I am confused about ASP or ASP.Net session life time (or life cycle) concepts. More specifically, my confusions are:
Session is generally handled by generating a unique identifier as a cookie on the clients machine. This is usually a session cookie, so you can't easily get to it. When you visit a site that uses sessions, it looks for this cookie. If it doesn't find it, it creates a new one, thus creating a new session.
One way to set the expire time is in the web.config, you can also set it in IIS by going to your website properties -> Home directory tab ->Configuration button -> Options Tab -> Session Timeout.
You will not be able to access someone elses session data.
Session starts because the request does not contain a session cookie or the session cookie it does contain no longer maps to a session. A session ends by a) it has sat idle with no further requests referencing it for the timeout period. b) Its deliberately aborted by code. c) In-process session dies when the process does, e.g. when the app is recycled.

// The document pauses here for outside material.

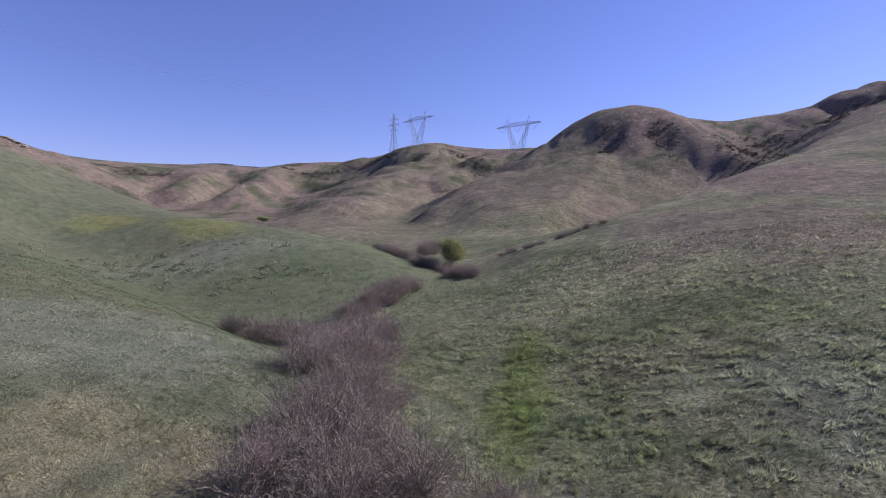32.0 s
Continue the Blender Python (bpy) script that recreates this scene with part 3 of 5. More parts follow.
def crown(rng, lobes, sprays, per, leaf, spray_len, inner=0.55, lift=0.5, clumps=12, reach=(0.6, 0.84), twig=0.012):
    """Sprays of leaves that fill rounded lobes mostly near their outsides; also gives the sprays' twigs."""
    lobes = np.array(lobes, float)
    many = []
    for lo in lobes:
        many.append(np.r_[lo[:3], lo[3:] * 0.78])
        for _ in range(clumps):
            d = unit(rng.normal(0, 1, (1, 3)))[0]
            d[2] = d[2] if d[2] > -0.5 else -d[2]
            many.append(np.r_[lo[:3] + d * lo[3:] * rng.uniform(*reach), np.full(3, np.mean(lo[3:]) * rng.uniform(0.26, 0.42)) * (1, 1, 1.15)])
    lobes = np.array(many)
    size = lobes[:, 3] * lobes[:, 4] + lobes[:, 4] * lobes[:, 5]
    pick = rng.choice(len(lobes), sprays, p=size / size.sum())
    d = unit(rng.normal(0, 1, (sprays, 3)))
    d[:, 2] = np.where(d[:, 2] < -0.55, -d[:, 2] * 0.5, d[:, 2])
    bumps = 0.82 + 0.36 * rough(d[:, 0] * 3 + pick * 9.1 + d[:, 2] * 2.3, d[:, 1] * 3 + d[:, 2] * 3.1, 1.0, 51, 3)
    r = (inner + (1 - inner) * rng.rand(sprays) ** 0.5) * bumps
    base = lobes[pick, :3] + d * lobes[pick, 3:] * r[:, None]
    way = unit(d * (1, 1, 0.8) + (0, 0, lift) + rng.normal(0, 0.3, (sprays, 3)))
    ln = spray_len * rng.uniform(0.5, 1.4, sprays)
    k = np.linspace(0.1, 1, per)[None, :, None]
    at = base[:, None] + way[:, None] * ln[:, None, None] * k + rng.normal(0, 0.05, (sprays, per, 3))
    out = unit(way[:, None] * 0.5 + rng.normal(0, 0.7, (sprays, per, 3)))
    lv = leaves(rng, at.reshape(-1, 3), out.reshape(-1, 3), leaf, leaf * 0.55)
    tw = sticks(base, base + way * ln[:, None], twig, twig * 0.3)
    return lv, tw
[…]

Different ways to change the timeout are basically modifing the web.config anyway or a config file from which the value is inherited.
Not unless the session object is deliberately placed by code somewhere that another session can access it.
Don't forget the AppPool settings too...by default (IIS 6 anyway) it will recycle every 120 minutes. So it's possible that someone could lose their session in less than the set Session_Timeout value.